At the centre of Zubrzycki’s extraordinary story are the two architects of the princes’ downfall. Sardar Patel was a gruff, uncompromising Gujarati congressman, second in command to Jawaharlal Nehru, who mixed ‘fury with charm and persuasion with coercion’. His right-hand man was V.P. Menon, a chain-smoking civil servant, famed for having burnt his school to the ground. This unlikely duo used diplomacy and occasionally force to corral the princes into merging their states with either India or Pakistan. A contemporary journalist would dub Patel ‘a Hindu Cromwell, courteously decapitating hundreds of little King Charleses’.

Most reporting on the downfall of India’s princes has relied on Menon’s brilliant but biased account, which paints the process as much smoother than it was. As Zubrzycki demonstrates, many more states made a bid for independence than is usually acknowledged, and in some cases these movements had widespread support. The poster boy of Hindu nationalism, V.D. Sarvarkar, not only celebrated the Kingdom of Travancore’s struggle for independence but saw divine kingship as ‘the foundation on which the future nation could be launched’.

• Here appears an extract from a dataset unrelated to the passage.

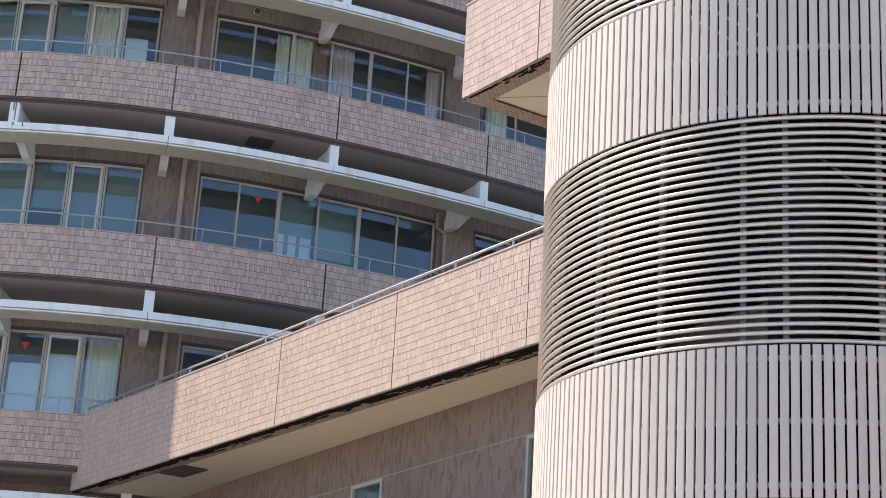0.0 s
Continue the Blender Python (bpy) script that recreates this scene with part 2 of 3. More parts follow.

Not a single monarch was killed in this revolution, prompting the Soviet premier Nikita Khrushchev to ask: ‘How did you manage to liquidate the princely states without liquidating the princes?’ But, as Zubrzycki shows, the downfall of these states was far from being a bloodless revolution. Many of those that resisted integration were invaded, and in Hyderabad alone this led to at least 25,000 casualties. (There were some reports of a death toll of 200,000.)

Disputed accessions continue to plague the region to this day, from Manipur, on the border with Myanmar, to Kalat in Balochistan. But most controversial in 1947 was Kashmir, a Muslim majority state ruled by a Hindu maharaja, where mass anti-Muslim violence in the winter capital of Jammu led to the first example of irregular warfare across the Indo-Pakistan border. Aided by members of the Pakistan establishment, tribal militias dressed as civilians entered the state, causing the maharaja to cede to India in self-defence.

Obliterating so many separate states entailed huge economic and cultural loss. These entities had upheld age-old traditions of painting, music, dance and crafts; but when all the royal families were paid off by ‘privy purses’, ancient art forms vanished and thousands of bards, artists, courtesans, camel trainers and courtly cooks found themselves unemployed, their patronage lost.

Yet the merger of the states also created the world’s largest democracy – one that many of the princes themselves took part in. Zubryzski takes the story up to 1971, the year that Indira Gandhi ‘wielded her parliamentary sword and deftly and definitively consigned the princely order to the history books’ by revoking the last royal privileges. This was not done out of moral disgust with the idea of monarchy but because the princes were such successful politicians in a democratic India. By 1971 almost a third of the princes endowed by the privy purse were in politics, with a vendetta against the Congress party. They proved crucial to cementing the opposition and were a force to be reckoned with at the ballot box.

Dethroned is set to become a classic on the end of India’s and Pakistan’s aristocracy. The downfall of the princely states has finally been given the theatrical telling it deserves.